For python code writing to the database, also worth adjusting the max connections, the default is 100.

max_connections = 200

Query Tuning

  1. I couldn't tell you what this is for but it was from the same list.
    join_collapse_limit = 16
    from_collapse_limit = 16
    
  2. Partition wise joins
    enable_partitionwise_join = on;
    enable_partitionwise_aggregate = on;
    
  3. This just defers some computation that is typically front loaded when your query is parsed
    jit = on
    

AutoVacuum Config

I need to read more into this later, but this is just a background operation for Vacuuming. Which just updates indexes and removes refragments tables removing dead data.
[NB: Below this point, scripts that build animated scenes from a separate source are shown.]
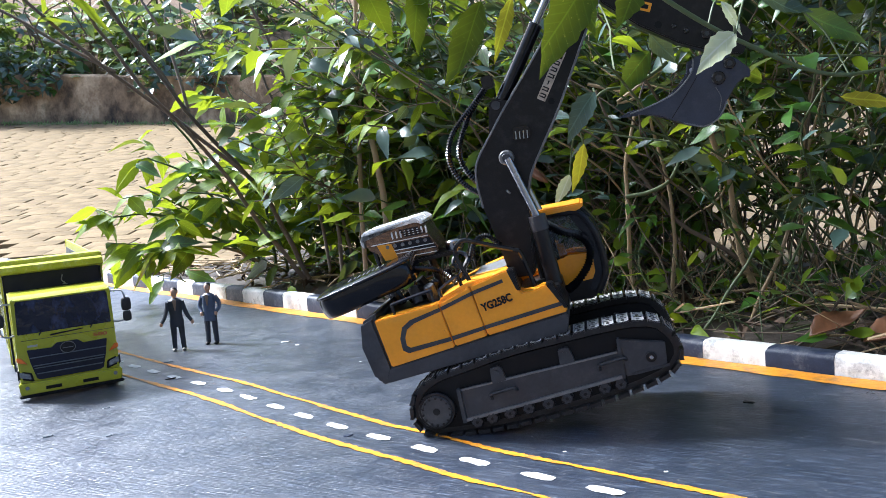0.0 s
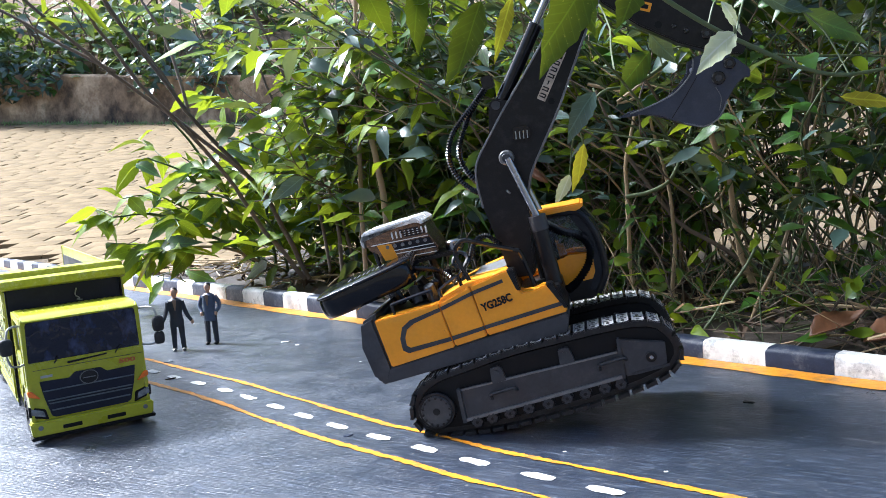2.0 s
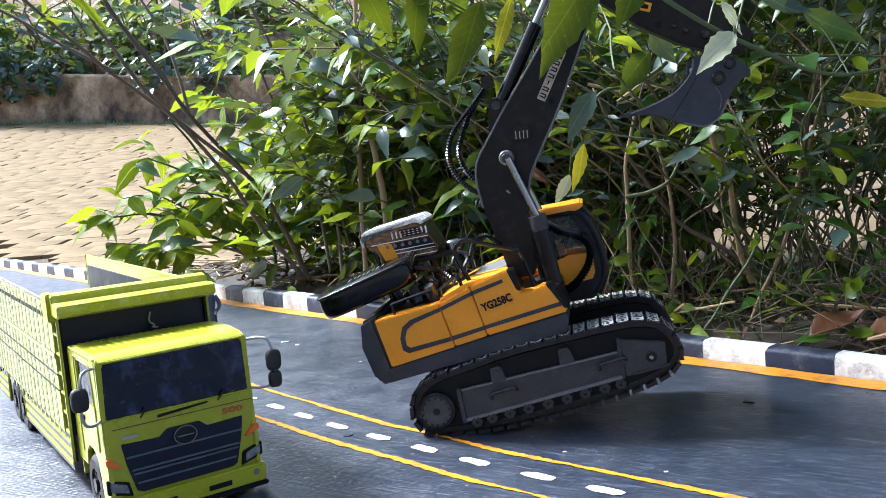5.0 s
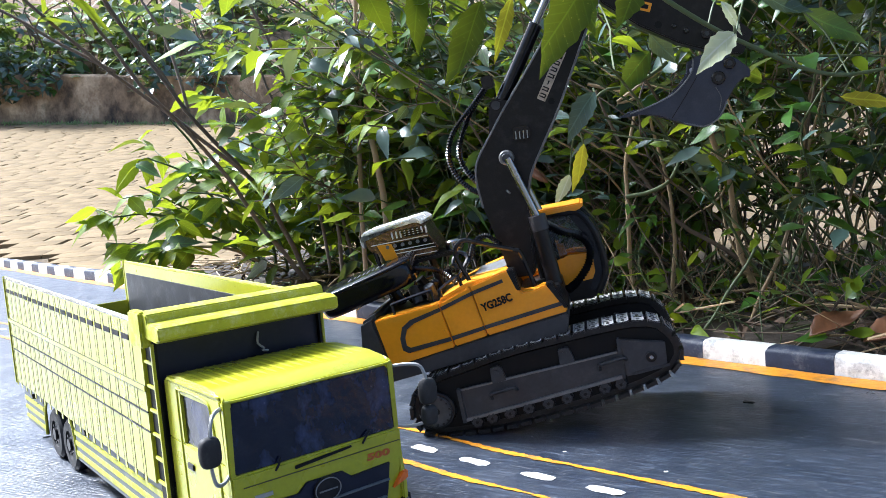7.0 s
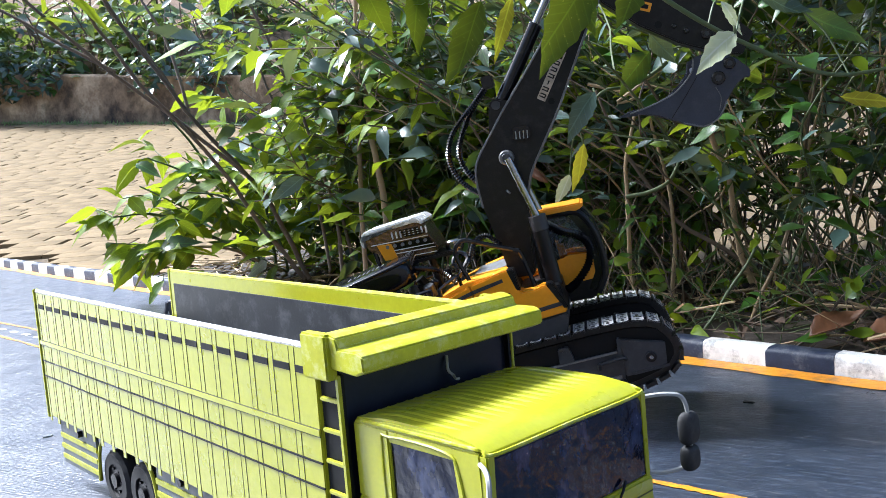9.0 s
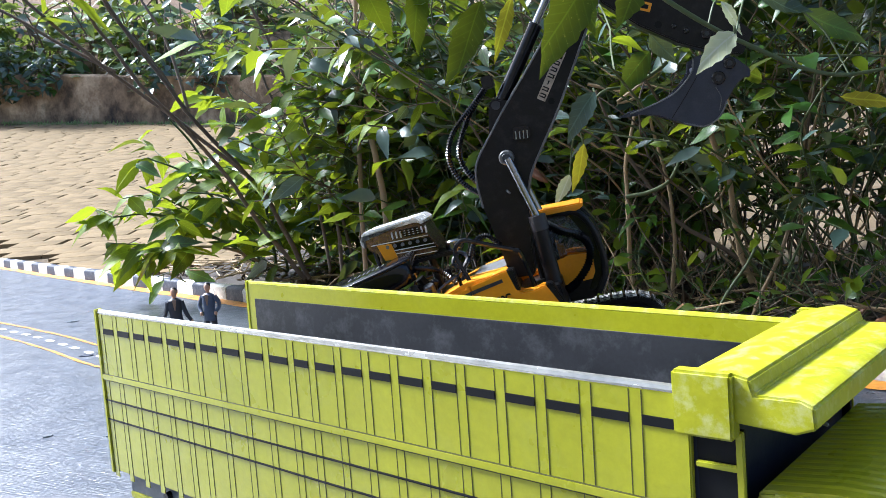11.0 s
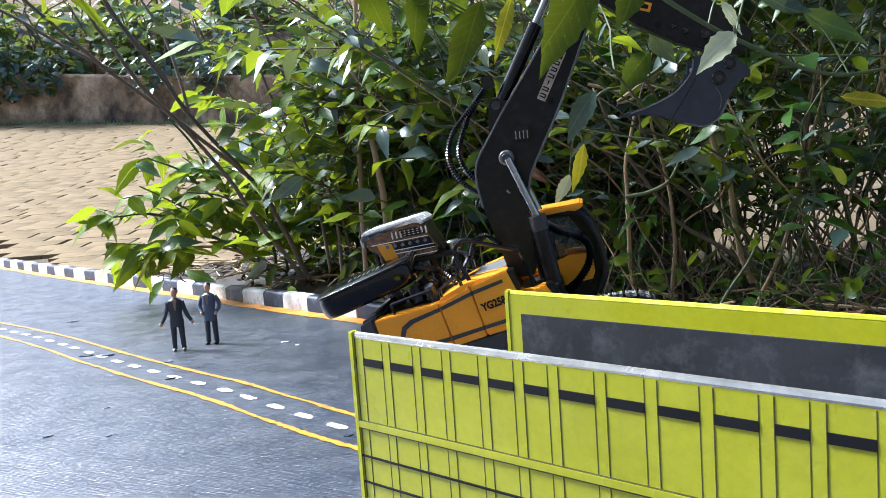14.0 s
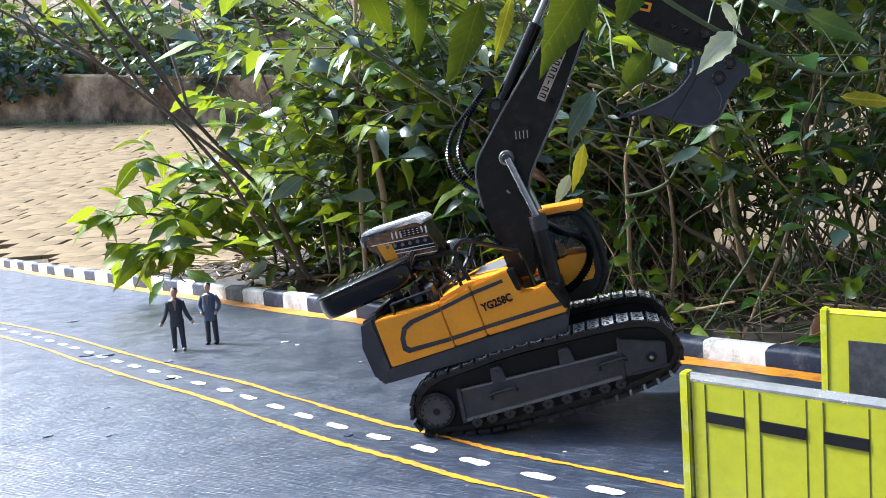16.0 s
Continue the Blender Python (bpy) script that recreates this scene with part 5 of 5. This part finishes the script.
def single_stem(name, label, pts, r0, r1, material):
    root = thing(name, Matrix.Translation(pts[0]), label, "stem", "bare stems in the thicket")
    stem(root, [Vector(p) - Vector(pts[0]) for p in pts], r0, r1, material, n=8)


for pts, r0, r1, mat_ in (
        ([(0.357, 1.020, 0.006), (0.381, 1.020, 0.054), (0.398, 1.020, 0.094), (0.423, 1.030, 0.139), (0.438, 1.040, 0.185), (0.453, 1.050, 0.239), (0.475, 1.060, 0.321), (0.482, 1.060, 0.402)], 0.0025, 0.0020, M_TAN_STEM),
        ([(0.299, 1.000, 0.017), (0.326, 1.000, 0.051), (0.359, 1.000, 0.103), (0.374, 1.000, 0.128)], 0.0021, 0.0016, M_GREEN_STEM),
        ([(0.383, 1.060, 0.062), (0.363, 1.050, 0.122), (0.349, 1.030, 0.186), (0.324, 1.000, 0.242), (0.313, 1.000, 0.301)], 0.0038, 0.0032, M_TAN_STEM),
        ([(0.245, 1.100, 0.049), (0.240, 1.100, 0.113), (0.242, 1.100, 0.179), (0.244, 1.100, 0.230), (0.260, 1.100, 0.286)], 0.0032, 0.0022, M_TAN_STEM),
        ([(0.242, 1.100, 0.180), (0.267, 1.080, 0.185), (0.291, 1.060, 0.199), (0.307, 1.060, 0.231), (0.319, 1.060, 0.268)], 0.0030, 0.0018, M_GREEN_STEM),
        ([(0.296, 1.120, 0.027), (0.304, 1.120, 0.091), (0.305, 1.120, 0.151), (0.297, 1.120, 0.211), (0.282, 1.120, 0.278)], 0.0030, 0.002, M_TAN_STEM),
        ([(0.444, 1.060, 0.003), (0.398, 1.100, 0.077), (0.317, 1.140, 0.141), (0.259, 1.160, 0.237), (0.226, 1.160, 0.323)], 0.0036, 0.002, M_BARK),
        ([(0.520, 1.000, 0.045), (0.454, 0.990, -0.002), (0.406, 1.000, 0.027), (0.374, 1.020, 0.041)], 0.003, 0.002, M_BARK),
        ([(0.415, 1.100, 0.128), (0.483, 1.100, 0.173), (0.578, 1.100, 0.216)], 0.0036, 0.0026, M_GREEN_STEM),
        ([(0.421, 1.060, 0.116), (0.480, 1.060, 0.182), (0.520, 1.040, 0.192), (0.568, 1.040, 0.195)], 0.003, 0.0024, M_GREEN_STEM),
        ([(0.201, 1.100, 0.327), (0.253, 1.080, 0.306), (0.231, 1.080, 0.301), (0.292, 1.060, 0.336)], 0.0022, 0.0016, M_TAN_STEM),
        ([(-0.019, 1.250, 0.326), (-0.004, 1.220, 0.301), (0.027, 1.220, 0.293), (0.076, 1.220, 0.299)], 0.0024, 0.0018, M_GREEN_STEM),
        ([(-0.132, 1.420, 0.066), (-0.128, 1.420, 0.217), (-0.118, 1.420, 0.355), (-0.110, 1.420, 0.469), (-0.102, 1.420, 0.571)], 0.0042, 0.0036, M_TAN_STEM),
        ([(-0.088, 1.400, 0.064), (-0.089, 1.400, 0.168), (-0.095, 1.400, 0.251), (-0.104, 1.400, 0.335), (-0.101, 1.400, 0.460), (-0.096, 1.400, 0.558)], 0.0062, 0.0040, M_TAN_STEM),
        ([(-0.221, 1.500, 0.524), (-0.188, 1.480, 0.432), (-0.151, 1.460, 0.389), (-0.122, 1.460, 0.292)], 0.0024, 0.0016, M_TAN_STEM)):
    single_stem("bare_stem", "bare woody stem rising through the thicket", pts, r0, r1, mat_)


M_LEAF_HANG = leaf_material("toothed_green_leaf", (0.015, 0.042, 0.003), (0.068, 0.122, 0.005), 0.5, 0.24, veined=True)


# branches that hang over the excavator, with large drooping leaves near the lens
def hanging_leaf(root, p, q, width, material, face, seed):
    p, q = Vector(p), Vector(q)
    me = blade_mesh("leaf", material, (q - p).length, width, rows=12, fold=0.22, droop=0.06, teeth=0.09, seed=seed)
    ob = new("leaf", me)
    ob.parent = root
    ob.matrix_world = leaf_pose(p, q - p, face)
    ob.matrix_parent_inverse = root.matrix_world.inverted()


def overhang(name, label, line, r, leaves):
    root = thing(name, Matrix(), label, "branch", "overhanging branches")
    stem(root, line, r, r * 0.6, M_GREEN_STEM, n=8)
    for k, (p, q, w, m) in enumerate(leaves):
        a = min(smooth_line(line, 8), key=lambda c: (c - Vector(p)).length)
        mid = a.lerp(Vector(p), 0.5) + Vector((0, 0, 0.008))
        part("leaf_stalk", tube(smooth_line([a, mid, p], 4), 0.0009, 5), M_GREEN_STEM, root, smooth=60)
        hanging_leaf(root, p, q, w, m, (0.15 * (k % 3 - 1), -1, 0.45), k)


overhang("overhanging_branch", "green branch with large toothed leaves hanging over the boom", [(-0.091, 1.000, 0.475), (0.031, 0.860, 0.422), (0.103, 0.740, 0.386), (0.156, 0.700, 0.378), (0.222, 0.680, 0.381)], 0.003,
         [((0.000, 0.900, 0.428), (-0.016, 0.900, 0.356), 0.026, M_LEAF_HANG), ((0.056, 0.840, 0.392), (0.021, 0.820, 0.313), 0.030, M_LEAF_HANG), ((0.135, 0.680, 0.380), (0.076, 0.660, 0.306), 0.034, M_LEAF_HANG), ((0.114, 0.690, 0.379), (0.134, 0.670, 0.331), 0.028, M_LEAF_HANG),
          ((0.168, 0.680, 0.368), (0.150, 0.670, 0.333), 0.022, M_LEAF_HANG), ((0.086, 0.840, 0.395), (0.063, 0.840, 0.334), 0.015, M_LEAF_YELLOW), ((-0.067, 1.000, 0.454), (-0.041, 1.000, 0.389), 0.032, M_LEAF_HANG),
          ((0.027, 0.900, 0.431), (0.048, 0.950, 0.380), 0.032, M_LEAF_DEEP)])
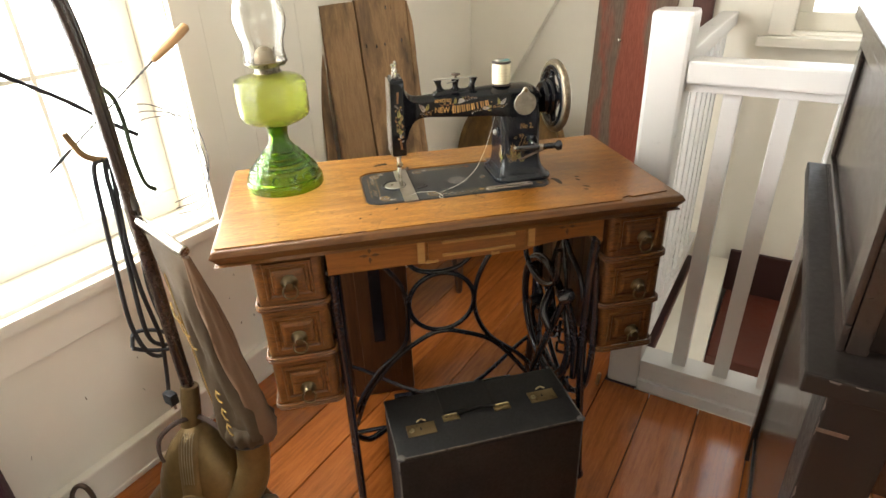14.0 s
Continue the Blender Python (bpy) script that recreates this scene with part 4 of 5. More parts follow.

Read more here.

  1. Increase Autovacuum Workers: Handle larger tables in parallel:
    autovacuum_max_workers = 6
    
  2. Aggressive Vacuuming: Ensure tables are vacuumed frequently:
    autovacuum_vacuum_cost_limit = 2000
    autovacuum_vacuum_scale_factor = 0.05
    autovacuum_analyze_scale_factor = 0.02
    
  3. Analyze Dead Tuples Faster
    autovacuum_vacuum_threshold = 50
    autovacuum_analyze_threshold = 50
    

Some other things I should look into

  1. Backend Flush: Optimize write-back performance:
    backend_flush_after = 512kB
    
  2. Default Statistics Target: Improve query planning:
    default_statistics_target = 200
    
  3. Log Temp Files: Track inefficient queries:
    log_temp_files = 128MB
    

Condition to move from Pure SQL

If all of the above is still slow, only then port the queries out of SQL and into python, and parallelise it via multiprocessing and process partitioning. Because that'll be a lot of work, and makes the queries harder for others to work with.

The Plan

1. Remove UUID from meta schema

This should be simple, but we'll want to add the UUID extension to postgres like so (this just adds functions to generate UUIDs, there should be a type to support these IDs regardless).

CREATE EXTENSION IF NOT EXISTS "uuid-ossp"

2. Replace Temporary Tables with Complementary Staging tables

At the moment during the ingestion we are creating temporary tables with complementary table for the ingestion. While these can probably be partitioned, if they have a 1:1 relationship with existing data, they may as well be part of the preexisting source tables that exist to track a source_id for each row of staging data.

For land values this will look like this.

CREATE UNLOGGED TABLE IF NOT EXISTS nsw_vg_raw.land_value_row_complement(
    property_id INT NOT NULL,
    source_date DATE NOT NULL,
    effective_date DATE NOT NULL,
    source_id UUID UNIQUE NOT NULL,
    FOREIGN KEY (source_id) REFERENCES meta.source(source_id)
);

For PSI it is yet to be determined, but it should have effective_date, and it's worth considering where the consolidated description should be stored.

3. Create source meta data at ingestion

This work is complicated and can be done posthumously after earlier and later steps.

Seeing as the ingestion of the land values is already done in a multiprocessing batch, we can probably also create the source meta data here as well. The benefit will be creating a UUID on a source file basis and creating the source, file_source, and source_file_line simultaneously in an already parallel process.

Rational: we can drop temporary tables like pg_temp.lv_unigested_files this way.